As classes came to an end on the Friday before Spring Break began, it seemed as if everyone on campus was teeming with eagerness and anticipation about their plans for the upcoming week—everyone except me. I wasn’t going to be spending the next week partying with my best friends on a warm, tropical beach or relaxing at home surrounded by my family. I was going on an Alternative Spring Break service trip to the deserts of New Mexico with eleven other people who were basically strangers. I was not excited. Little did I know, however, the next eight days were going to change my life forever and teach me more than I could have ever imagined (and yes, I realize how cliché that sounds.)
Everything about my service trip surprised me in the most amazing ways. New Mexico is beautiful. Everywhere we looked, there were breath-taking views of red mesas and tall snow-capped mountains. Beauty seemed to be all around us, in nature and in the people we encountered.
My service trip taught me that what you have isn’t as important as we make it out to be.

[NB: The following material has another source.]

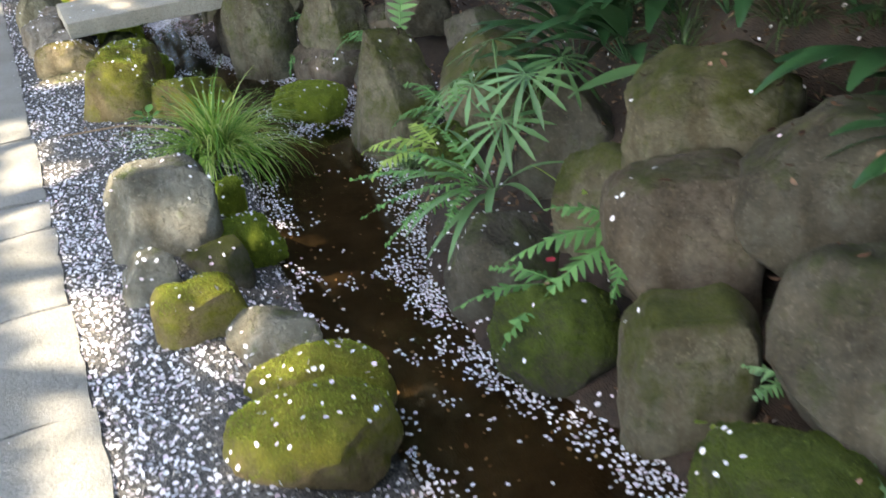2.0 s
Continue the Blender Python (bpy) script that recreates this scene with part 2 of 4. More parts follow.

We spent the week volunteering on the Navajo Reservation in and around Thoreau, New Mexico through St. Bonaventure’s Indian School and Mission. Most of the people living on the reservation don’t have electricity in their homes and don’t have access to running water. The people we served were living with the bare minimum, in one of the richest countries in the world, but you would never know. Everyone we met was incredibly friendly, welcoming, and generous. We spent one day pouring the cement foundation for a Hogan, the traditional Navajo style home, so a woman and her family could move out of their trailer and into the Hogan. Despite the fact that we had brought our own food for lunch, the woman made us all lunch using her own food. It isn’t easy or cheap for her to get into town and buy food for her family, but she still used what little she had to provide us with a meal.

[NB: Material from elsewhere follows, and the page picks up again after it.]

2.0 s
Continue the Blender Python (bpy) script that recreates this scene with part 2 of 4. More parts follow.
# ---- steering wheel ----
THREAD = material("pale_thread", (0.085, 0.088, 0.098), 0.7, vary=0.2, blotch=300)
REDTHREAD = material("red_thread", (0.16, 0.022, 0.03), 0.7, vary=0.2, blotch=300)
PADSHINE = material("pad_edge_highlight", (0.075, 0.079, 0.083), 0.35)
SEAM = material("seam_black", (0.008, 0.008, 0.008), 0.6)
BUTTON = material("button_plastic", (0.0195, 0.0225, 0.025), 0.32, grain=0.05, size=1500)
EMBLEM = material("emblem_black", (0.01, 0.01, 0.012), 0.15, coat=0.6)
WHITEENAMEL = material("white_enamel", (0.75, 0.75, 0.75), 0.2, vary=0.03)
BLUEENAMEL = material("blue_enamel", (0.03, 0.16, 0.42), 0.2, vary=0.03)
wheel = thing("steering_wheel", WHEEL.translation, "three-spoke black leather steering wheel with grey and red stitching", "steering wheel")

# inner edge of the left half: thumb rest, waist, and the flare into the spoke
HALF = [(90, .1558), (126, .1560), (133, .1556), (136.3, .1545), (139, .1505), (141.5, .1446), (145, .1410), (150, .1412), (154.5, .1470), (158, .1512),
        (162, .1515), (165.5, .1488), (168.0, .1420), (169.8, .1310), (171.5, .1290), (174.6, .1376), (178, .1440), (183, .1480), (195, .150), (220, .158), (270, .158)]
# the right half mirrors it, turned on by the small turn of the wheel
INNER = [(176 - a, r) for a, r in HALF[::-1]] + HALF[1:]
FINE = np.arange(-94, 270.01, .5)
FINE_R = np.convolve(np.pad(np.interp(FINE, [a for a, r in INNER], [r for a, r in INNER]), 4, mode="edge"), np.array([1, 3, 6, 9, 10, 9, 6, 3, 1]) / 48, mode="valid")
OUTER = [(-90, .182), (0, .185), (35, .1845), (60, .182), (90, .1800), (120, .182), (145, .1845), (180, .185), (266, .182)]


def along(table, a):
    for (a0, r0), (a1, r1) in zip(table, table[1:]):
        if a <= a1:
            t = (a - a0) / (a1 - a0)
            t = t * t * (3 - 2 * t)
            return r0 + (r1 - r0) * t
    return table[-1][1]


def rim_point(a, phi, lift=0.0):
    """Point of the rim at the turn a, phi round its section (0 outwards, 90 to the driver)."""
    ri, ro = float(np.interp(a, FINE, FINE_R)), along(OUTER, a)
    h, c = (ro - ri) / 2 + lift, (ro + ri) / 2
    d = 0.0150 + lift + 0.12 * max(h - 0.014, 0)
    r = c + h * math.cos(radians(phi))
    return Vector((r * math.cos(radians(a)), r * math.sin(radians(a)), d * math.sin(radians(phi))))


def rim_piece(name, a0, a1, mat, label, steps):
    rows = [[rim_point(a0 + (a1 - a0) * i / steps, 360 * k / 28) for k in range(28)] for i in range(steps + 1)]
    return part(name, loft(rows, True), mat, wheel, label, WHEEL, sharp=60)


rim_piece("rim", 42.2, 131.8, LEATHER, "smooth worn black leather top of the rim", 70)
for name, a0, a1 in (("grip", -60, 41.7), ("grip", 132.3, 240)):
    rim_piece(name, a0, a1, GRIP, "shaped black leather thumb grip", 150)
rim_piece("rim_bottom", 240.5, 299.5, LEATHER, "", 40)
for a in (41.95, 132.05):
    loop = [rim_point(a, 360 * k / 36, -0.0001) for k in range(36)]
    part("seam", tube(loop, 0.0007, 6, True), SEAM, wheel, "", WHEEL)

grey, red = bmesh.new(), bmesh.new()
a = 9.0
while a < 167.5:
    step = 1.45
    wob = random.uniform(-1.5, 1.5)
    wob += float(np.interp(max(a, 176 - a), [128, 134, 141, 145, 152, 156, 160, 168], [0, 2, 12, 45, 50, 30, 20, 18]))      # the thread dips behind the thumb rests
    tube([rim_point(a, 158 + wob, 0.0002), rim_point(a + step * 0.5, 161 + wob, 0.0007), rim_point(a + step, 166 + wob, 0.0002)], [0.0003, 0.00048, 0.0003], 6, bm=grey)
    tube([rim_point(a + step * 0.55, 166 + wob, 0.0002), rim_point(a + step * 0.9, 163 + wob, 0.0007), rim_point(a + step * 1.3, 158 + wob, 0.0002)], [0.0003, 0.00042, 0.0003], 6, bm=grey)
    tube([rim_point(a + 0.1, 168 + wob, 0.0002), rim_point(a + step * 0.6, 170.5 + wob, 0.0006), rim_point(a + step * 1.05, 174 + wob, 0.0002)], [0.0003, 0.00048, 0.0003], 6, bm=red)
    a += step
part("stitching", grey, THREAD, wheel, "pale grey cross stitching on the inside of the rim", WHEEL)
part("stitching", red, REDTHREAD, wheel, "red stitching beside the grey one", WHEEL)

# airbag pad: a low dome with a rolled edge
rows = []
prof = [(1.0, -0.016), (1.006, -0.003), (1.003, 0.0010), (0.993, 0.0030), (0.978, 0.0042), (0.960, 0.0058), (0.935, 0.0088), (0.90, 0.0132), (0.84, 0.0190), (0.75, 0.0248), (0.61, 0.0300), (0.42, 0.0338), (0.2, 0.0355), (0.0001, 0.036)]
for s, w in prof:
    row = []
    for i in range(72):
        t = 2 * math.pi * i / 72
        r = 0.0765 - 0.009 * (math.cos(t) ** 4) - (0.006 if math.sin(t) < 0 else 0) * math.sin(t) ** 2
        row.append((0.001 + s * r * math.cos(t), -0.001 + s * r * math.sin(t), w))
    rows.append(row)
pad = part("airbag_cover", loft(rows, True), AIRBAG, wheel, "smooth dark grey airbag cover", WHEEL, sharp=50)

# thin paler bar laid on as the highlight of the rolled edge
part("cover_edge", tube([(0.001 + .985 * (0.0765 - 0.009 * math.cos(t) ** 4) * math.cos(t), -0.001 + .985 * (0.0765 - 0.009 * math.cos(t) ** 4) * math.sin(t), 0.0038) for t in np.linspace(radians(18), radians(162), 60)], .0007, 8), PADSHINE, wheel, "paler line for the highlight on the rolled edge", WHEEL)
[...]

I also learned that families aren’t always formed through blood. Walking into the airport at 5:30am with a group of eleven strangers, I was terrified (and not just because I hate flying). I knew (or hoped) that I would become close with at least one or two members of my service trip team. I was not expecting to become unbelievably close with all of them. Sharing the same small trailer, doing the same laborious work, and reflecting on our days each night brought me closer with this group of eleven strangers than I could have ever imagined. By the end of the week, we were acting like a family, calling each other siblings and everything. We did some of the hardest, dirtiest work I’ve ever done, but I couldn’t have asked for a better team of people to be a part of.
The most important lesson I learned on my service trip is that life truly does begin at the end of your comfort zone. Did I ever picture myself hiking up a mountain 9,000 feet above sea level, cleaning out horse stalls for two hours, breaking up the concrete foundation of a house, or opening up to group of people I’d never met before? Heck, no. But am I glad I did it? Absolutely.
I learned more about myself, and life in general, in the seven days I spent in New Mexico with my service trip family than I ever dreamed I would. It seems so silly to me now that I doubted my decision to go on this trip. If the chance to go on a service trip ever arises, I encourage everyone to embrace the opportunity and see for yourself why this experience was so remarkable.